Menurutnya, jika tinggi angka kecelakaan di jalan tol dipengaruhi oleh human error, maka pengelola harus mencarikan treatment atau perlakuan untuk menanganinya. Namun jika dipengaruhi oleh ketidaklengkapan fasilitas, maka pengelola harus mencarikan jalan keluarnya.

"Pastikan dulu bahwa standar kebijakan pelayanan sudah maksimal mulai dari jalannya sendiri, kelengkapan rambu-rambu, penerangan jalan standar itu harus dipastikan tersedia. Jadi pengelola harus bertanggung jawab penuh untuk memastikan itu sudah prima dan tersedia supaya kecelakaan tidak terjadi," katanya.
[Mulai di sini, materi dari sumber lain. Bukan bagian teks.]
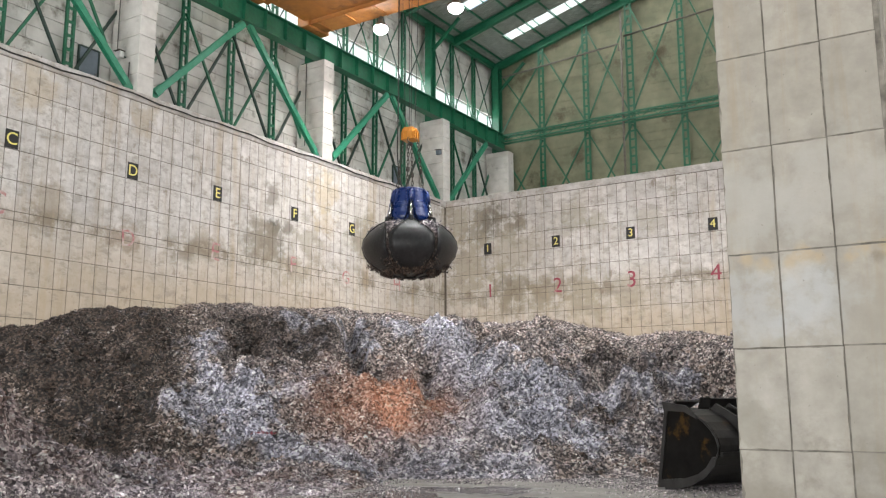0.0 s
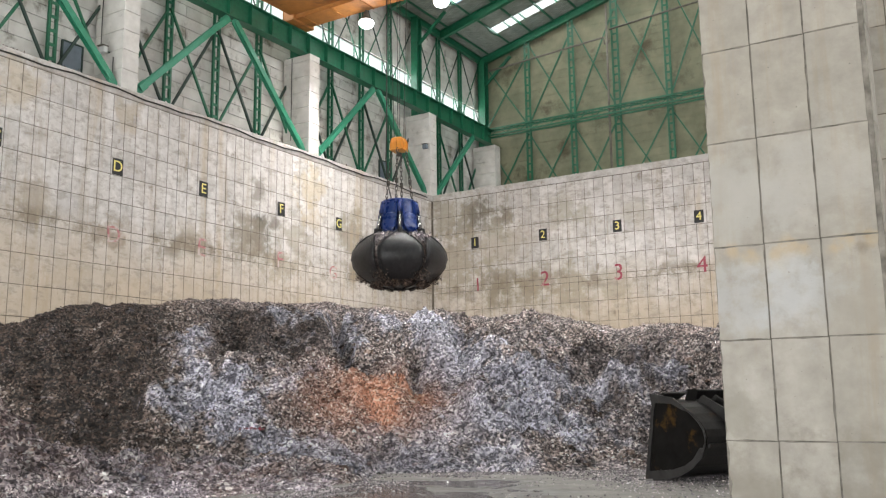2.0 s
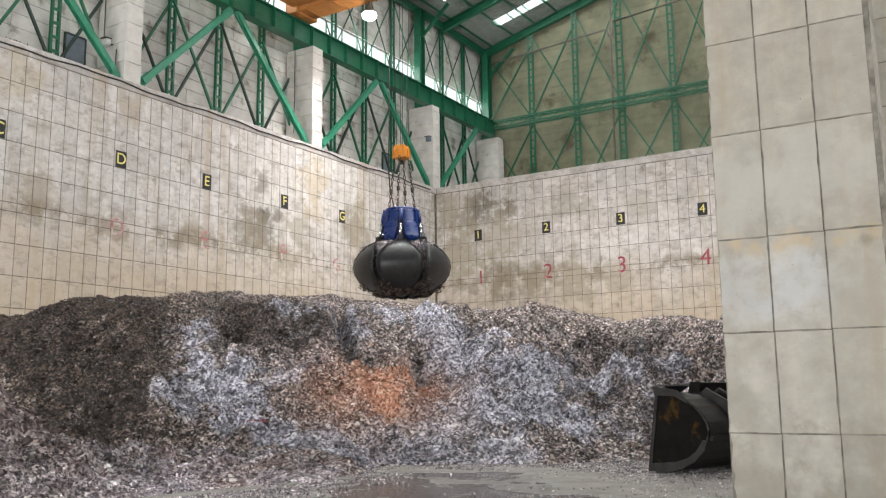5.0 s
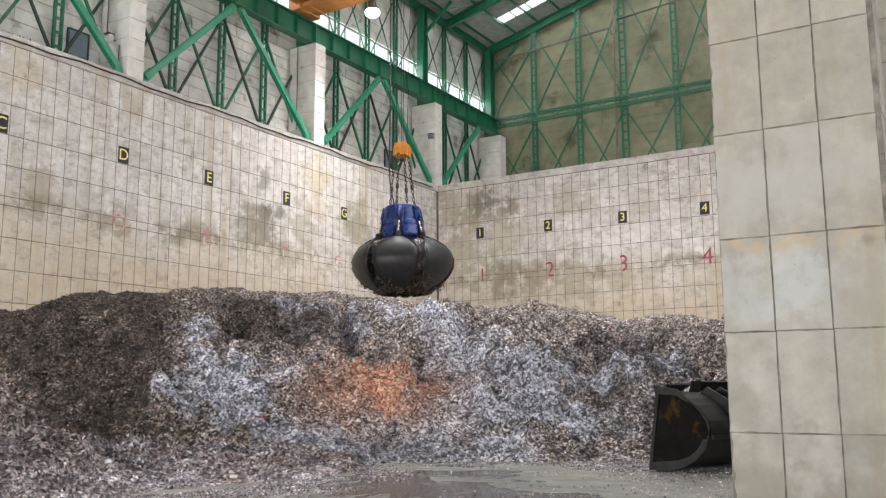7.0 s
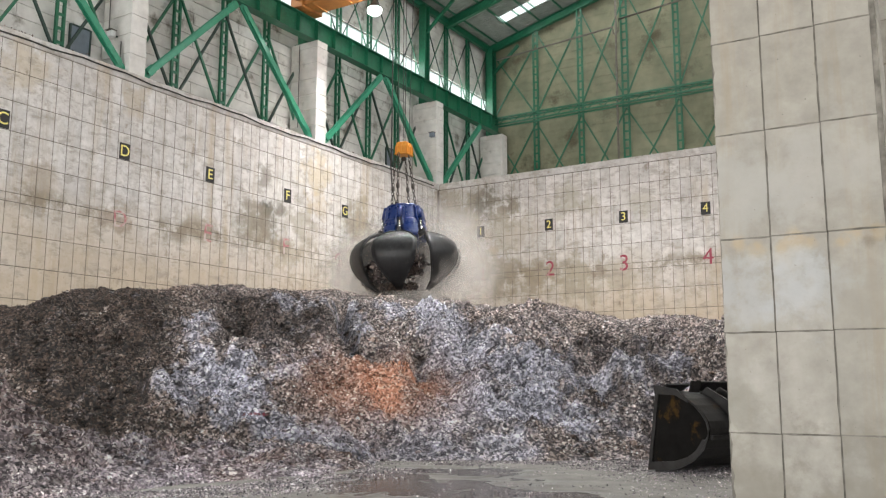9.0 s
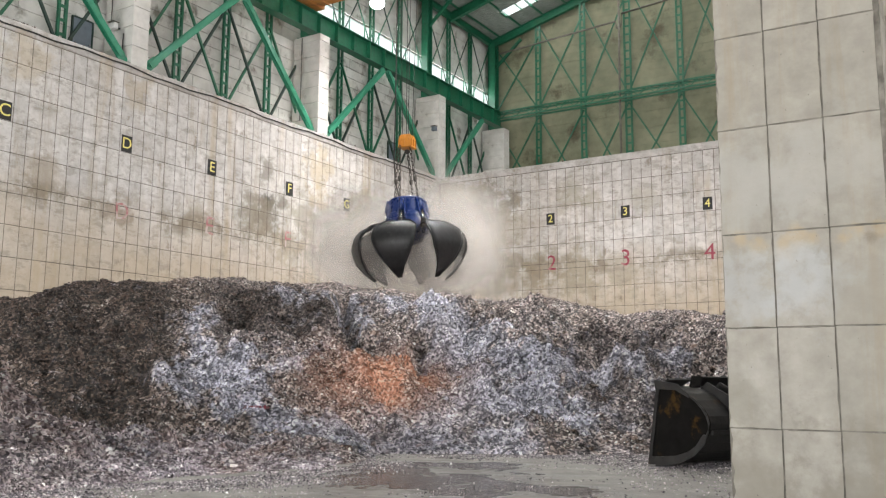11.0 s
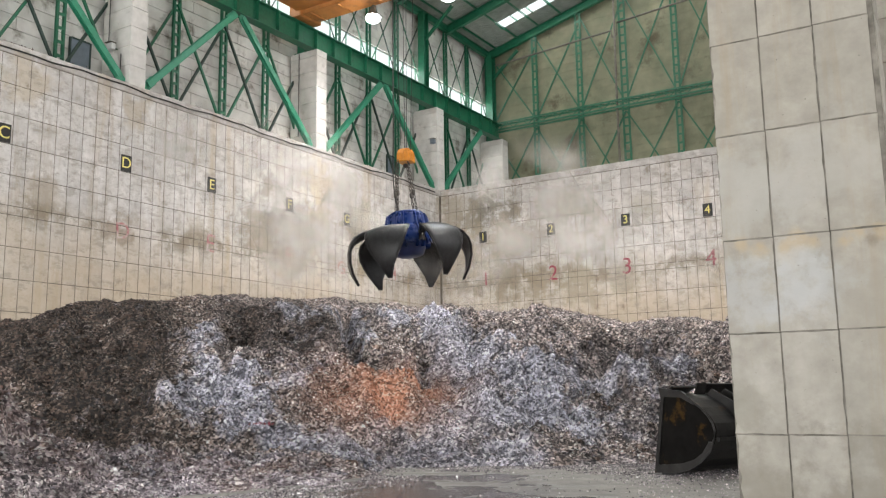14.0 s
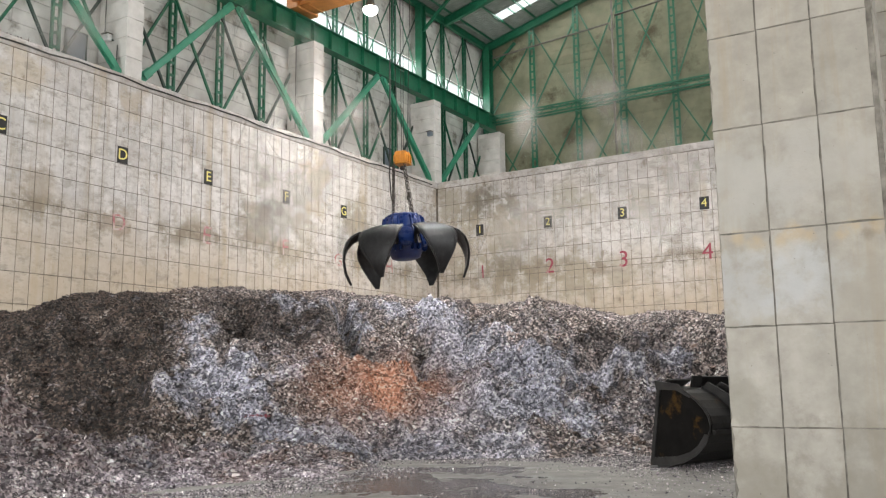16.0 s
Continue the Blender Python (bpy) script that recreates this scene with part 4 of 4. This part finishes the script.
def tine_mesh():
    """A curved shovel-like petal with thickness, ribbed edges and a pointed end; origin at its pivot, opening along +x."""
    bm = bmesh.new()
    layers = []
    cols = 8
    for off in (0.0, -0.07):
        rows = []
        for i, (r, z) in enumerate(PROFILE):
            k = i / (len(PROFILE) - 1)
            h = tine_half(k)
            p0, p1 = PROFILE[max(i - 1, 0)], PROFILE[min(i + 1, len(PROFILE) - 1)]
            t = Vector((p1[0] - p0[0], p1[1] - p0[1])).normalized()
            nr, nz = -t.y, t.x
            rr, zz = r - nr * off * -1, z - nz * off * -1
            row = []
            for j in range(cols + 1):
                a = h * (2 * j / cols - 1)
                flat = 1 - 0.5 * (1 - math.cos(a))
                row.append(bm.verts.new((rr * math.cos(a) * (2 - flat) * 0.995 - PIVOT_R, rr * math.sin(a), zz - PIVOT_Z)))
            rows.append(row)
        layers.append(rows)
    for s, rows in enumerate(layers):
        for a, b2 in zip(rows, rows[1:]):
            for j in range(cols):
                f = (a[j], a[j + 1], b2[j + 1], b2[j])
                bm.faces.new(f if s else f[::-1])
    o, n = layers
    for i in range(len(PROFILE) - 1):
        for j in (0, cols):
            bm.faces.new((o[i][j], o[i + 1][j], n[i + 1][j], n[i][j]))
    for i in (0, len(PROFILE) - 1):
        for j in range(cols):
            bm.faces.new((o[i][j], o[i][j + 1], n[i][j + 1], n[i][j]))
    bmesh.ops.recalc_face_normals(bm, faces=bm.faces)
    return mesh_of(bm, "tine", M_TINE, True)


def edge_rib(side):
    b = bmesh.new()
    pts = []
    for i, (r, z) in enumerate(PROFILE[1:], 1):
        k = i / (len(PROFILE) - 1)
        h = tine_half(k) * 0.97
        pts.append((r * math.cos(h) * 1.05 - PIVOT_R, side * r * math.sin(h), z - PIVOT_Z))
    return mesh_of(tube(b, pts, 0.028, 6), "edge_bar", M_TINE, True)


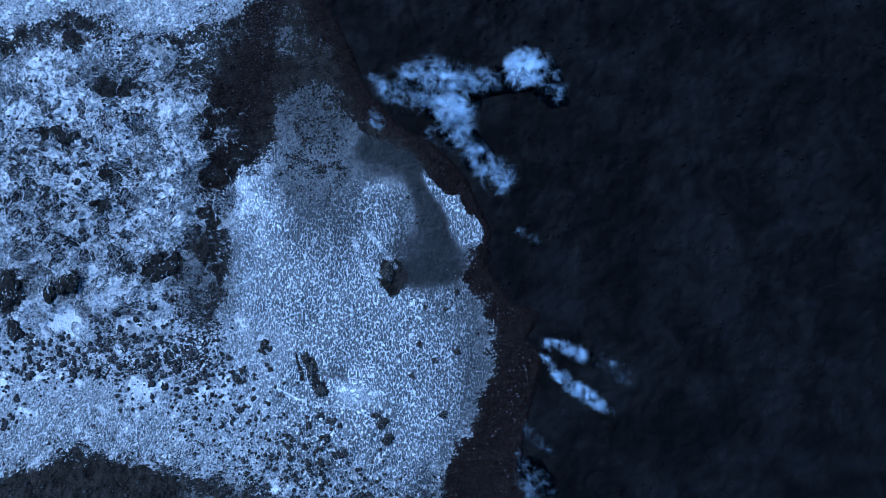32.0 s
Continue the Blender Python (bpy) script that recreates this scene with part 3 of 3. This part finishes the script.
# patches of drift and bare rock, metres wide
veins = fbm(X + 1.5 * WARP, Y - WARP, 4.6, 4, 81)
cover += (1.9 * veins + 0.13) * slabs * step(1.15, 0.9, cover)
cover += 0.3 * fbm(X, Y + WARP, 6.5, 4, 83) * step(24, 34, r) * step(72, 60, r)
cover += 0.7 * fbm(X - WARP, Y, 4.0, 5, 85) * step(38, 28, r)
rims = fbm(X + WARP, Y + 0.8 * WARP, 3.4, 3, 91)
cover += slabs * (0.55 * np.exp(-(rims / 0.035) ** 2) - 0.16 * step(0.10, 0.18, np.abs(rims)))
stroke(cover, [(-66.9, 124.3), (-63.9, 125.5)], 0.9, 1.45, 0.2, 1.0, 0.9)
stroke(cover, [(-64.4, 127.2), (-63.6, 122.9)], 0.8, 1.45, 0.2, 1.0, 0.9)
stroke(slabs, [(-66.9, 124.3), (-63.9, 125.5), (-63.6, 122.9)], 1.3, 0.0)
stroke(rubble, [(-66.9, 124.3), (-63.9, 125.5), (-63.6, 122.9)], 1.3, 0.1)
stroke(cover, [(-53.1, 125.1), (-51.9, 124.1)], 0.5, 1.4, 0.2, 1.0, 0.9)
stroke(cover, [(-51.8, 114.0), (-49.2, 113.2)], 0.5, 1.4, 0.2, 1.0, 0.9)
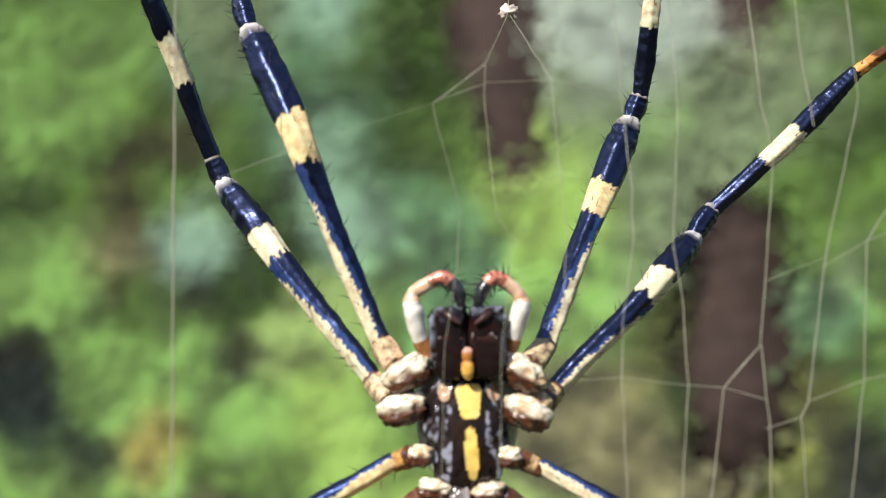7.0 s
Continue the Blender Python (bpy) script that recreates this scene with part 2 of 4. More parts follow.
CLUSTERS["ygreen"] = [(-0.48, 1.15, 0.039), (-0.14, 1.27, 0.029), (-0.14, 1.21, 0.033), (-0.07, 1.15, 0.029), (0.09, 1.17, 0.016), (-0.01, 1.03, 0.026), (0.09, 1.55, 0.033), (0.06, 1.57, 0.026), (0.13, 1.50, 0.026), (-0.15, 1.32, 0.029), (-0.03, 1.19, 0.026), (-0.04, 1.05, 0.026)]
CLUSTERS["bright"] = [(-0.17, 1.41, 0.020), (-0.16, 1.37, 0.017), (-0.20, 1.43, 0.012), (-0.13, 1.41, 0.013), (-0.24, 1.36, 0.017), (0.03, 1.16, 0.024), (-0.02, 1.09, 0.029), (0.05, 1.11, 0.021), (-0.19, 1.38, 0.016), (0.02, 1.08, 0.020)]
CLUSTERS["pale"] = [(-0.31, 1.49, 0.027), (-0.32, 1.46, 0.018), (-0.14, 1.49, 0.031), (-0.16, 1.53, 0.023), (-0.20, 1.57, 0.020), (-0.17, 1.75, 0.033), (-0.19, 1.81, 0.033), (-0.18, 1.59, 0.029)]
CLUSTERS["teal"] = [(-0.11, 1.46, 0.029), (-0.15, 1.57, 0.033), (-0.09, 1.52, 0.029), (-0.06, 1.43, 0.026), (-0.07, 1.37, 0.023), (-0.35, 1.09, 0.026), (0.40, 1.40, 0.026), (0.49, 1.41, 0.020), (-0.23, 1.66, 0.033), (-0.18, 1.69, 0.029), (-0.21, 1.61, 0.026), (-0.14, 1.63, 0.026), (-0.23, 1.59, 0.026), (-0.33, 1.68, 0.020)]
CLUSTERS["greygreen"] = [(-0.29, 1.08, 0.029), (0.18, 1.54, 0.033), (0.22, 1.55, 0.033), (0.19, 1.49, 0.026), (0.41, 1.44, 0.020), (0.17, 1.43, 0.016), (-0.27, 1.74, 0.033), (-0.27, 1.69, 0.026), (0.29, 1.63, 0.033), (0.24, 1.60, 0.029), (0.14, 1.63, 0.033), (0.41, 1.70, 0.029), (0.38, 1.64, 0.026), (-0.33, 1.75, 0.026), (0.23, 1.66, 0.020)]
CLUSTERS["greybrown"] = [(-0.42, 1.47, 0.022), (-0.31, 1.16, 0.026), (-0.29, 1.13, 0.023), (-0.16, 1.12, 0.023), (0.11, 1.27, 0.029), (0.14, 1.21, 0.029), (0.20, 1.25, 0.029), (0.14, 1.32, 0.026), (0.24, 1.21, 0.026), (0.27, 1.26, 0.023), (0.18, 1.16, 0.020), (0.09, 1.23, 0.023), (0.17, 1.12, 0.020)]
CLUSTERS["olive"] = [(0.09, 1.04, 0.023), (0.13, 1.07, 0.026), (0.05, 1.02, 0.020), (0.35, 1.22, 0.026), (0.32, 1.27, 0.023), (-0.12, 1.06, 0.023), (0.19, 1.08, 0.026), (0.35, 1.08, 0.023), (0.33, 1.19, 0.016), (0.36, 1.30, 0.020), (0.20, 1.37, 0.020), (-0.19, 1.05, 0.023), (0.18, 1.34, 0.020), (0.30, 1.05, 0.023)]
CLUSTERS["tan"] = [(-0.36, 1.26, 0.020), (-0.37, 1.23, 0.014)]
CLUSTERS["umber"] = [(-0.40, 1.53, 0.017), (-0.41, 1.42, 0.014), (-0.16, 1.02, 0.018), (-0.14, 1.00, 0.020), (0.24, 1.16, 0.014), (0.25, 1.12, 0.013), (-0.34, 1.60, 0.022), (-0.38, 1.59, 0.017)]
CLUSTERS["shade_gap"] = [(-0.48, 1.30, 0.024), (-0.48, 1.26, 0.024), (-0.44, 1.25, 0.024), (-0.50, 1.33, 0.016), (-0.50, 1.28, 0.020)]
CLUSTERS["sky_patch"] = [(0.17, 1.73, 0.039), (0.15, 1.68, 0.029), (0.20, 1.80, 0.039), (0.21, 1.70, 0.023)]
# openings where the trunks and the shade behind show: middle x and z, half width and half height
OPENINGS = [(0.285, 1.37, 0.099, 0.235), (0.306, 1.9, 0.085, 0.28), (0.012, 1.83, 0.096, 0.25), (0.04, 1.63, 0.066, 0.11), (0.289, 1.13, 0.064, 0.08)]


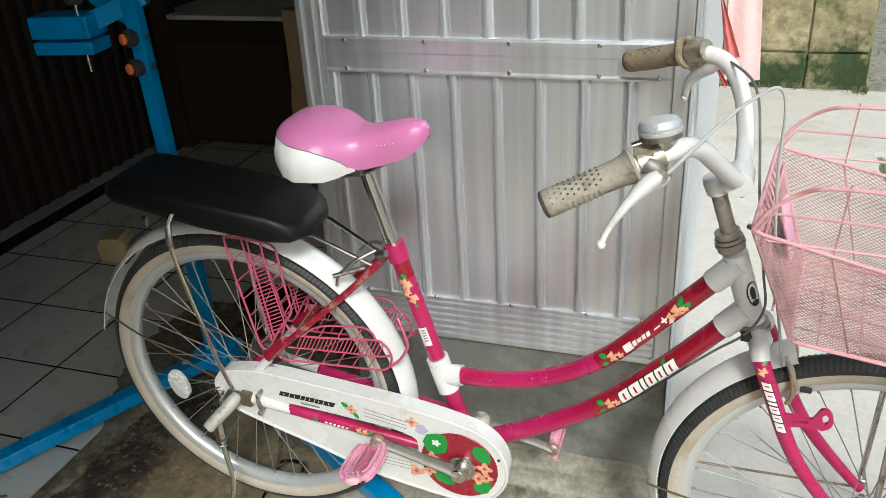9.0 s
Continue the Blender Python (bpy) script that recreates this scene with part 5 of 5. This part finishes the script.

Dedi mengingatkan pemerintah dan pengelola jalan tol untuk sementara tidak berfikir untuk menaikkan tarif tol, jika pelayanan yang diberikan kepada pengguna jalan belum maksimal.

"Keselamatan masyarakat itu harus diutamakan, berbayar itu dihitung kira-kira berapa kebutuhan wajarnya. Gratis saja pemerintah harus bertanggung jawab apalagi berbayar, maka pengelola harus memberikan pelayanan yang berkualitas," imbuhnya.

Dedi meminta PT Hutama Karya melakukan evaluasi terhadap pengelolaan jalan tol Lampung yang ada saat ini. Negara harus hadir memastikan apakah jalan tersebut dikelola dengan benar, karena jaminannya adalah nyawa. Jangan sampai nyawa melayang akibat kelalaian dalam pengelolaan jalan tol.

"Nanti hasil evaluasi akan di follow up dengan kebijakan dan problemnya dari mana. Jika dari SDM, maka SDM harus dievaluasi apakah direposisi atau peningkatan kompetensi atau pelatihan dan bisa juga treatment. Hasil evaluasi tentu akan ditindaklanjuti dengan kebijakan," ujar Dedi. (*)

Berita ini sudah terbit di Surat Kabar Harian Kupas Tuntas edisi Rabu (16/6/2021).